Academy Assignment: Women Make Film Episode 2
Entre Nous (1983)
This week, Classic Couple Academy explored the biographical film Entre Nous (1983) from Diane Kurys. The film, originally released under the French title Coup de Foundre, meaning love at first sight, portrays a series of love stories connected to Kurys’ mother. We witness the fateful meeting of her parents in a 1942 French detention camp and 10 years later the introduction of her mother to a woman who changes the trajectory of her life.
A true relationship film, Entre Nous presents a perfect study film for the Women Make Film: A New Road Movie Through Cinema chapters on believability, character introduction and “meet cute.” Thoughts on this week’s Academy Assignment below.
How did the filmmaker instill believability in the story?
Entre Nous tells the story of a marriage of convenience that transforms to one of obligation. While centrally the film focuses on character, the settings very much confirm the believability of the story. The hopelessness saturating a French detention camp fully reinforces the desperate move central character Lena makes to marry a man she does not know just to escape. The improbability of their marriage lasting quickly becomes not so improbable as they flee to Italy and bond as survivors. After the war, the comfortable surroundings of the life Lena and husband Michel have built in Lyon reinforces the unwillingness of this mismatched couple to let one another go.
What individual character introduction was most memorable?
The introduction of Costa, husband of Madeleine, stands out. Costa is terribly inconvenienced at having to be the responsible parent at a school play. He’s impatient and unabashedly cruel to his son in front of the other children. Exasperated and desperate to dispatch of his fatherly duties, we pivot to Costa the con man who charms Lena, a woman he has never met but carefully picks out of the audience, into minding his son so he can leave. The viewer gets a full view into Costa a self-centered, scamp capable of duping those he meets into doing his bidding.
What “meet cute” encounter between characters captured your attention and why?

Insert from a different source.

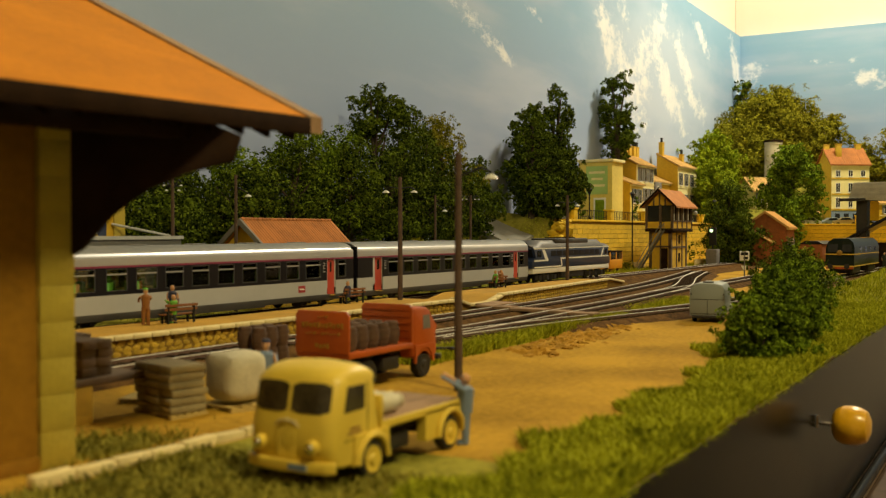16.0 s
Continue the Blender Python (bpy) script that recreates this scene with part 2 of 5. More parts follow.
def backdrop_paint():
    """Blue wall paint, hazed with white about the brushed clouds, greyer towards the bottom."""
    m = bpy.data.materials.new("painted_sky")
    m.use_nodes = True
    n, l = m.node_tree.nodes, m.node_tree.links
    bs = n["Principled BSDF"]
    bs.inputs["Roughness"].default_value = 0.85
    geo = n.new("ShaderNodeNewGeometry")
    sep = n.new("ShaderNodeSeparateXYZ")
    l.new(geo.outputs["Position"], sep.inputs[0])

    def math_node(op, a, b=None, c=None):
        q = n.new("ShaderNodeMath")
        q.operation = op
        for slot, v in zip(q.inputs, (a, b, c)):
            if v is None:
                continue
            if isinstance(v, (int, float)):
                slot.default_value = v
            else:
                l.new(v, slot)
        return q.outputs[0]

    def ranged(v, a, b, top=1.0):
        q = n.new("ShaderNodeMapRange")
        q.interpolation_type = "SMOOTHSTEP"
        q.inputs["From Min"].default_value, q.inputs["From Max"].default_value, q.inputs["To Max"].default_value = a, b, top
        l.new(v, q.inputs[0])
        return q.outputs[0]

    def noise_of(scale, detail, rough=0.5):
        mp = n.new("ShaderNodeMapping")
        mp.inputs["Scale"].default_value = [v / K for v in scale]
        l.new(geo.outputs["Position"], mp.inputs[0])
        q = n.new("ShaderNodeTexNoise")
        q.inputs["Scale"].default_value, q.inputs["Detail"].default_value, q.inputs["Roughness"].default_value = 1.0, detail, rough
        l.new(mp.outputs[0], q.inputs["Vector"])
        return q.outputs["Fac"]

    def blend(fac, under, over):
        q = n.new("ShaderNodeMixRGB")
        l.new(fac, q.inputs[0]), l.new(under, q.inputs[1])
        q.inputs[2].default_value = (*over, 1)
        return q.outputs[0]

    x, y, z = (math_node("DIVIDE", sep.outputs[k], K) for k in range(3))
    ramp = n.new("ShaderNodeValToRGB")
    e = ramp.color_ramp.elements
    e[0].color, e[1].color = (0.33, 0.385, 0.62, 1), (0.25, 0.445, 0.65, 1)
    l.new(ranged(z, 4, 50), ramp.inputs[0])
    colour = blend(ranged(noise_of((0.03, 0.03, 0.16), 5), 0.42, 0.75, 0.5), ramp.outputs[0], (0.56, 0.60, 0.76))
    # pale haze brushed about the big cloud
    dx, dz = math_node("MULTIPLY", math_node("SUBTRACT", x, 178), 1 / 46), math_node("MULTIPLY", math_node("SUBTRACT", z, 32), 1 / 22)
    far = math_node("SQRT", math_node("ADD", math_node("MULTIPLY", dx, dx), math_node("MULTIPLY", dz, dz)))
    patch = math_node("MULTIPLY_ADD", noise_of((0.05, 0.05, 0.10), 6, 0.6), -0.9, far)
    colour = blend(math_node("SUBTRACT", 0.6, ranged(patch, -0.2, 0.6, 0.6)), colour, (0.62, 0.70, 0.86))
    ragged = noise_of((0.13, 0.13, 0.2), 9, 0.78)
    total = None
    for cx, cz, a, b, lean, weight in STROKES:
        dz = math_node("SUBTRACT", z, cz)
        dx = math_node("SUBTRACT", math_node("SUBTRACT", x, cx), math_node("MULTIPLY", dz, lean))
        u, v = math_node("DIVIDE", dx, a * 1.5), math_node("DIVIDE", dz, b * 1.05)
        d = math_node("SQRT", math_node("ADD", math_node("MULTIPLY", u, u), math_node("MULTIPLY", v, v)))
        w = math_node("MULTIPLY", math_node("SUBTRACT", 1.45, math_node("MAXIMUM", d, 0.45)), weight)
        total = w if total is None else math_node("MAXIMUM", total, w)
    # soft puffs on the end wall
    on_end = math_node("GREATER_THAN", x, 234.9)
    puff = None
    for cy, cz, a, b, weight in ((55.2, 40.6, 3.4, 3.6, 0.8), (29.0, 38.4, 5.5, 2.2, 0.75), (45, 33.5, 4.5, 2.0, 0.35), (40, 42.5, 9, 1.0, 0.45)):
        u, v = math_node("DIVIDE", math_node("SUBTRACT", y, cy), a), math_node("DIVIDE", math_node("SUBTRACT", z, cz), b)
        d = math_node("SQRT", math_node("ADD", math_node("MULTIPLY", u, u), math_node("MULTIPLY", v, v)))
        w = math_node("MULTIPLY", math_node("SUBTRACT", 1.45, math_node("MAXIMUM", d, 0.45)), weight)
        puff = w if puff is None else math_node("MAXIMUM", puff, w)
    wall = math_node("MULTIPLY", total, math_node("SUBTRACT", 1.0, on_end))
    both = math_node("MULTIPLY_ADD", math_node("MAXIMUM", puff, 0.0), on_end, wall)
    cover = ranged(math_node("MULTIPLY_ADD", ragged, 4.2, both), 2.6, 3.25, 0.95)
    # brush hairs leave the blue showing
    cover = math_node("MULTIPLY", cover, math_node("MULTIPLY_ADD", noise_of((0.5, 0.5, 0.12), 4), 0.7, 0.6))
    colour = blend(math_node("MINIMUM", cover, 0.95), colour, (0.84, 0.86, 0.92))
    l.new(colour, bs.inputs["Base Color"])
    return m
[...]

The introduction of Michel to Lena in the form of a marriage proposal promising freedom from the detention camp foreshadows his controlling role in her life. Their actual in-person introduction, a pivotal “meet cute” at their wedding, foreshadows their entire relationship. Here, as she is asked to say “I do,” Lena discovers Michel’s real name and its clear designation as Jewish. Despite her hesitations that this marriage could only further her complications during the war, she goes through with it. As Michel says in his last line of the film so many years later, “it was a mistake.”
Bonus: How did the Women Make Film believability, introducing character or meet cute chapter material influence how you watched this film?

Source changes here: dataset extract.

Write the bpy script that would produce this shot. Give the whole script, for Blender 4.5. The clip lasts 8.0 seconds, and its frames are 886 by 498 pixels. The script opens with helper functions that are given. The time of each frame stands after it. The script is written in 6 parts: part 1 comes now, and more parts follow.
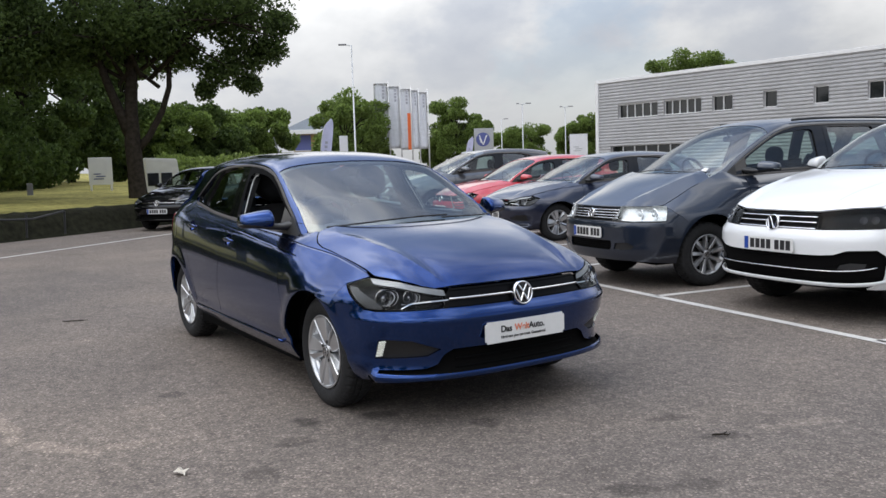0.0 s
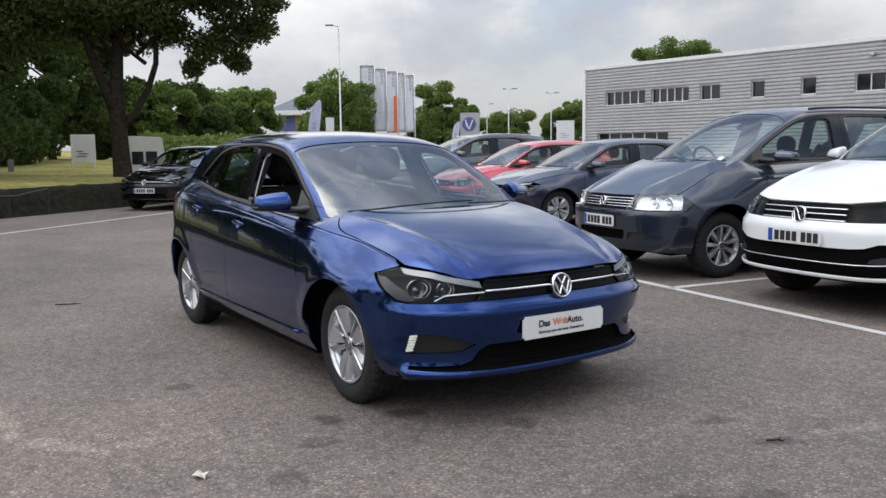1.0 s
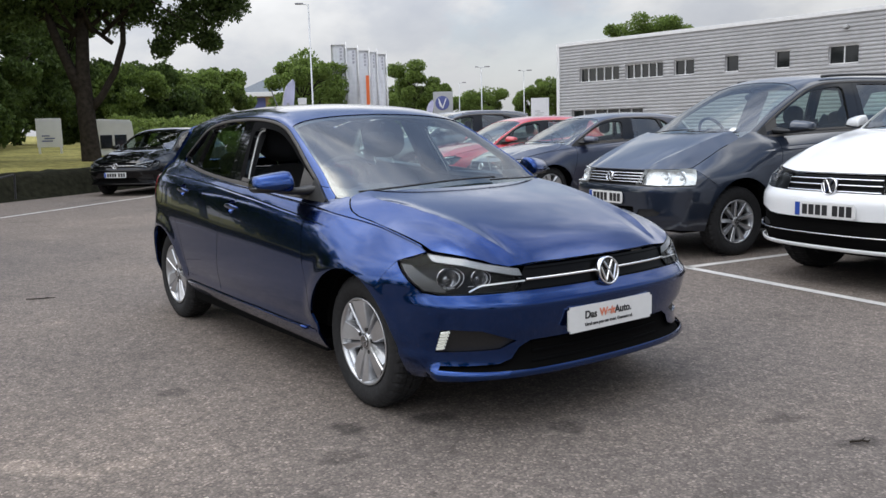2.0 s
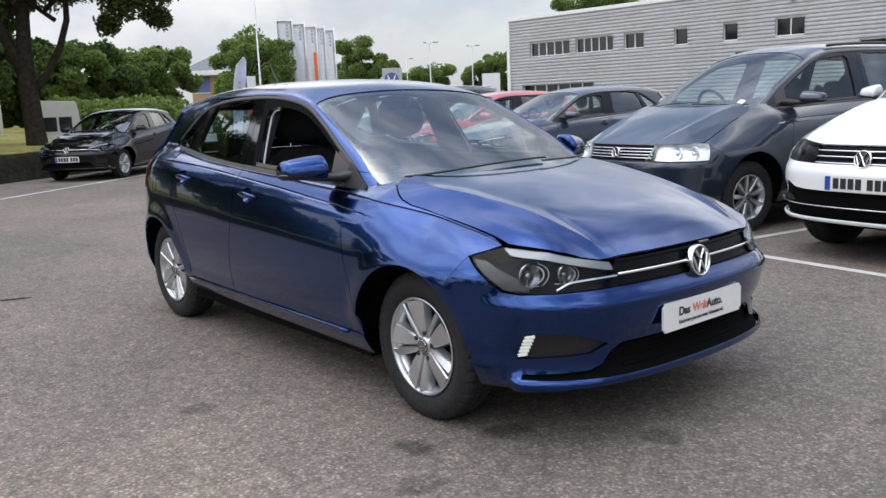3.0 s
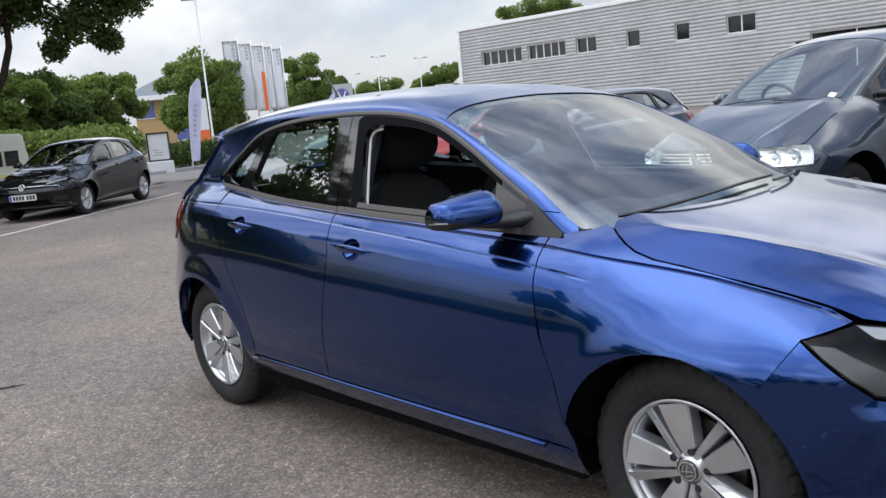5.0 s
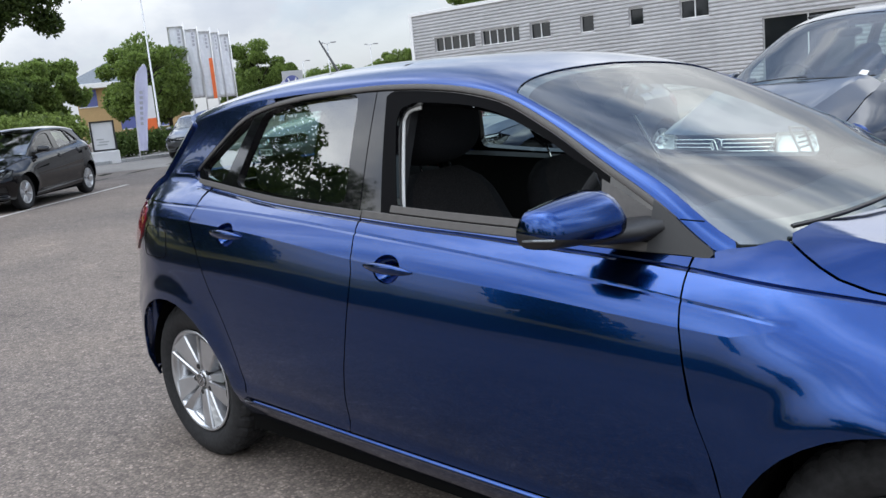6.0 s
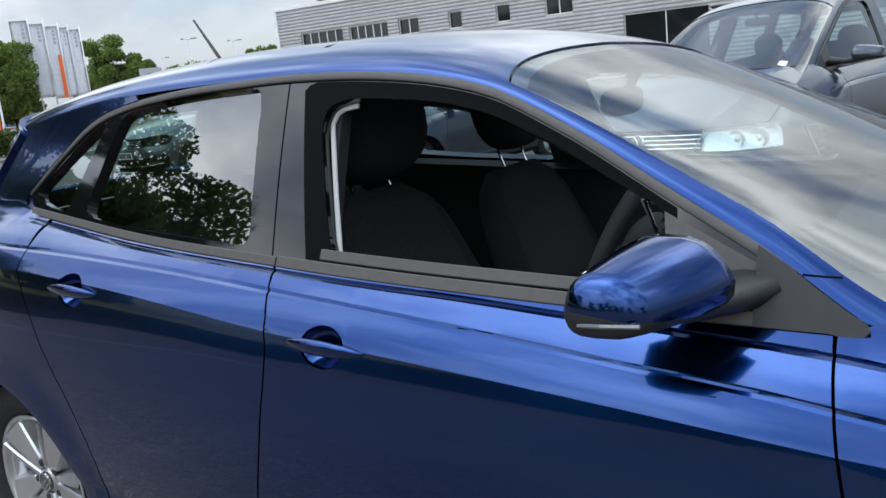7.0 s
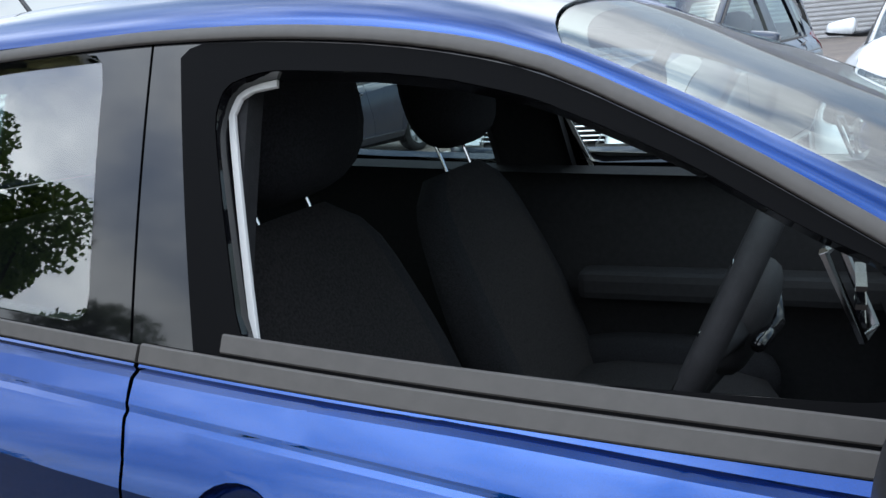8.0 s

The two titles of this film and their meaning truly convey it is a masterful study in character. Entre Nous translates to just between us. Coupe de Foundre translates to love at first sight. Both describe the relationship of Lena and Madeleine. Their bond is immediate and, as their friendship evolves, the intimacy they cultivate in female empathy and shared dreams changes their lives forever. As a biographical account, Entre Nous is the perfect vehicle for the Women Make Film chapters on believability, introducing character and meet cute.